In the listing that follows, retype every line from the first through the one containing "bevel=0.002), M_CAB, van)". Pictures are to be left out.

>> Start Supplied material

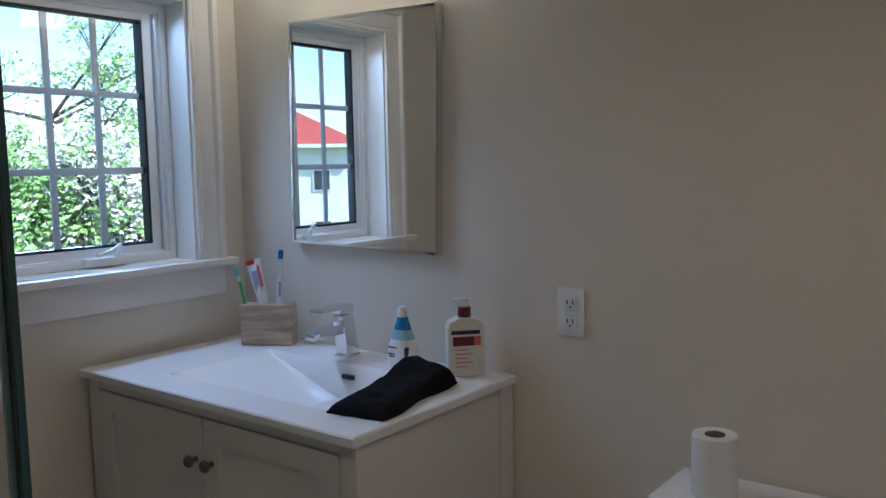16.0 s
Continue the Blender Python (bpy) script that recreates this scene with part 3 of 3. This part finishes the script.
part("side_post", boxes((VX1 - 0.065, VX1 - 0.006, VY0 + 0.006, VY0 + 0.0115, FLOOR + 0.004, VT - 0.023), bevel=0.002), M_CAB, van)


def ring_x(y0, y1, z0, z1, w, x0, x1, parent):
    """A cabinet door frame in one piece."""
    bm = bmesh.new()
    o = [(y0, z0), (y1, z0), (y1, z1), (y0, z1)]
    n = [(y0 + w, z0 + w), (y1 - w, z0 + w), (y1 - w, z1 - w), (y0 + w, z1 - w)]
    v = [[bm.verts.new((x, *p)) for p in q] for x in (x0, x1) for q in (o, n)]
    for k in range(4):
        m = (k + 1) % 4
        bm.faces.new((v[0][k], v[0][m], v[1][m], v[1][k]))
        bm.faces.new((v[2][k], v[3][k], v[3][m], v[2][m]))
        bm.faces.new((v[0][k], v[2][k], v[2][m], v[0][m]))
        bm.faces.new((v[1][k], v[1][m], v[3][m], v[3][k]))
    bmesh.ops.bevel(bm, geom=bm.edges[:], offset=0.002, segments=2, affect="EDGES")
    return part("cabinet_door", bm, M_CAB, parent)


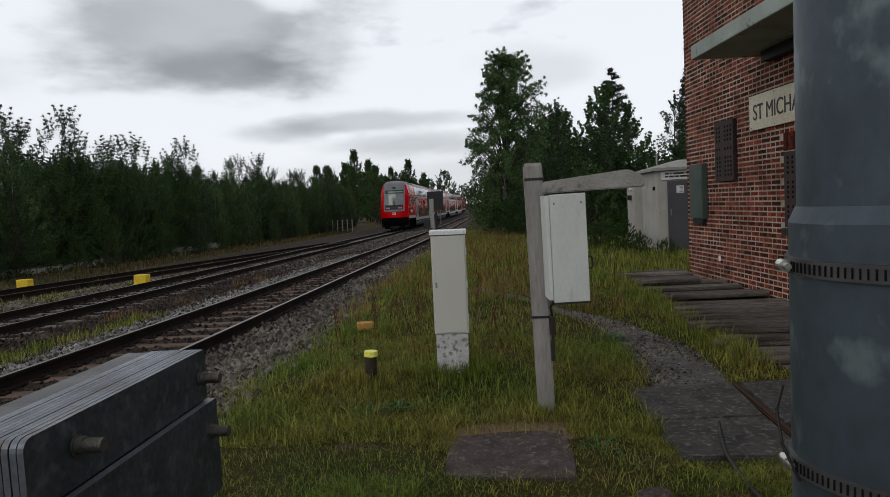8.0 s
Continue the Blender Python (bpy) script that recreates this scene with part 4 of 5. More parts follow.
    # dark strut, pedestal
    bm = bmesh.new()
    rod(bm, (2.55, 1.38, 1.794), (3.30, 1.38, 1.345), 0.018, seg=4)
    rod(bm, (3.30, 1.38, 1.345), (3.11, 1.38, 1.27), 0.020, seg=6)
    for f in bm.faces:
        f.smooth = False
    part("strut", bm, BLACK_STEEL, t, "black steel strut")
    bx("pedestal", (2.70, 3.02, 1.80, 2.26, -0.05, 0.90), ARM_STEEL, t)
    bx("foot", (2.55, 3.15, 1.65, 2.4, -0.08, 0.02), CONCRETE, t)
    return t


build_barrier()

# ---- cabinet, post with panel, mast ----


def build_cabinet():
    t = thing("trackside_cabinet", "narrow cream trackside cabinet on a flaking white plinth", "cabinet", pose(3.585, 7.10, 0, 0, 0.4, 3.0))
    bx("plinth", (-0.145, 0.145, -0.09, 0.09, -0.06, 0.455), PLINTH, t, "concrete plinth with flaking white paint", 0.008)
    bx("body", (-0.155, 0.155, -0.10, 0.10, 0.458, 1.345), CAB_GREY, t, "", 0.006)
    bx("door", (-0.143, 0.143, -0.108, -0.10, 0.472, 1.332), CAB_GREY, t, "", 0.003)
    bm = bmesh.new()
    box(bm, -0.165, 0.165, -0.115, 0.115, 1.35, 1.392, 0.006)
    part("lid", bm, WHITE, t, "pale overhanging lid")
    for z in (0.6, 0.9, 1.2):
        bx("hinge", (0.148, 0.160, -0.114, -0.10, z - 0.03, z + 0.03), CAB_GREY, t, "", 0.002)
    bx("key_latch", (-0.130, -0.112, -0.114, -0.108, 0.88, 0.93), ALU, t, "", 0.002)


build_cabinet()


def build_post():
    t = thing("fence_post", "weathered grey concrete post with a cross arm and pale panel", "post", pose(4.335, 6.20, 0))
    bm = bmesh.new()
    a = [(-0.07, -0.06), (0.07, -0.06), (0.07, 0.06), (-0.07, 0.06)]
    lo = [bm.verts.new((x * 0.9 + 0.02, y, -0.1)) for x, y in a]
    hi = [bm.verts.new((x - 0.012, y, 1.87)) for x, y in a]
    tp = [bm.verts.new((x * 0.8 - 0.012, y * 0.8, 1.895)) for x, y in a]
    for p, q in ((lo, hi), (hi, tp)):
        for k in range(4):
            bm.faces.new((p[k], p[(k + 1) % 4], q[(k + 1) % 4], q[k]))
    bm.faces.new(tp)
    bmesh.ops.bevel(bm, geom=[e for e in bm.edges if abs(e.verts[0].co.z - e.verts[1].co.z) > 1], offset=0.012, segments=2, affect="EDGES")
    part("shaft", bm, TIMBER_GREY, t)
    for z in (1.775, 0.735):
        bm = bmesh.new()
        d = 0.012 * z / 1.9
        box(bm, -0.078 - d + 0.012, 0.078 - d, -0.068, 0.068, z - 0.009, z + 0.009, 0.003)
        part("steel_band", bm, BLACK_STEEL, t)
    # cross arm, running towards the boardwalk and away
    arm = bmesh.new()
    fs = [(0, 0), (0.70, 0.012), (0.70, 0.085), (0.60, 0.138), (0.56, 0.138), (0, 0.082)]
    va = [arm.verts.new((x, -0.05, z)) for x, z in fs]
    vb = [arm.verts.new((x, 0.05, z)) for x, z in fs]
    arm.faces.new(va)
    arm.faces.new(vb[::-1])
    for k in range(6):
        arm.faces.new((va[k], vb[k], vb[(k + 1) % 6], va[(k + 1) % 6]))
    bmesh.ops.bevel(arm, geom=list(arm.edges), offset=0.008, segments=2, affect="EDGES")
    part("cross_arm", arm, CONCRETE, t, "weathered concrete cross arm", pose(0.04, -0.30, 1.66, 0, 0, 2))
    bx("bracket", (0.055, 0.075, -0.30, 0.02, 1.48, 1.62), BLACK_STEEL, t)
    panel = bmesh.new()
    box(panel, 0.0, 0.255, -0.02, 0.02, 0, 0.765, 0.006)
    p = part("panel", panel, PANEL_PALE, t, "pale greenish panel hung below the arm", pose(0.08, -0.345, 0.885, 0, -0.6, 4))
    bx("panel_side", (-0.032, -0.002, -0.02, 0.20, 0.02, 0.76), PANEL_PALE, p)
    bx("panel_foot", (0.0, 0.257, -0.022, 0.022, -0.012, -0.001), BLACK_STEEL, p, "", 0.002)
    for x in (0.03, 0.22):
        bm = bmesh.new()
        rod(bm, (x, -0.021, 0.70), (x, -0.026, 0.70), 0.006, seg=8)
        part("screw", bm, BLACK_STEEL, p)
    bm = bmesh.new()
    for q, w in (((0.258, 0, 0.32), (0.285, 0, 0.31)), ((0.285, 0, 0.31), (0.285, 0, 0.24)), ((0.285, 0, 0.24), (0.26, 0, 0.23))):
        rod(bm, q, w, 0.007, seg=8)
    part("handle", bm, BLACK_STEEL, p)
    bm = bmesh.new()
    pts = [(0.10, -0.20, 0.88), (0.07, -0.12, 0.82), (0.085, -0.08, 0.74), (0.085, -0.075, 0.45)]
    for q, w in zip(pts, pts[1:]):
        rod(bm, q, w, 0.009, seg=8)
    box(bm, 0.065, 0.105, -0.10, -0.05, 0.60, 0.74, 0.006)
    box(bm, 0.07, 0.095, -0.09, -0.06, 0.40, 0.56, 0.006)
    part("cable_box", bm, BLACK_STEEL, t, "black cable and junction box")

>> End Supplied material

[Solution to this problem]
16.0 s
Continue the Blender Python (bpy) script that recreates this scene with part 3 of 3. This part finishes the script.
part("side_post", boxes((VX1 - 0.065, VX1 - 0.006, VY0 + 0.006, VY0 + 0.0115, FLOOR + 0.004, VT - 0.023), bevel=0.002), M_CAB, van)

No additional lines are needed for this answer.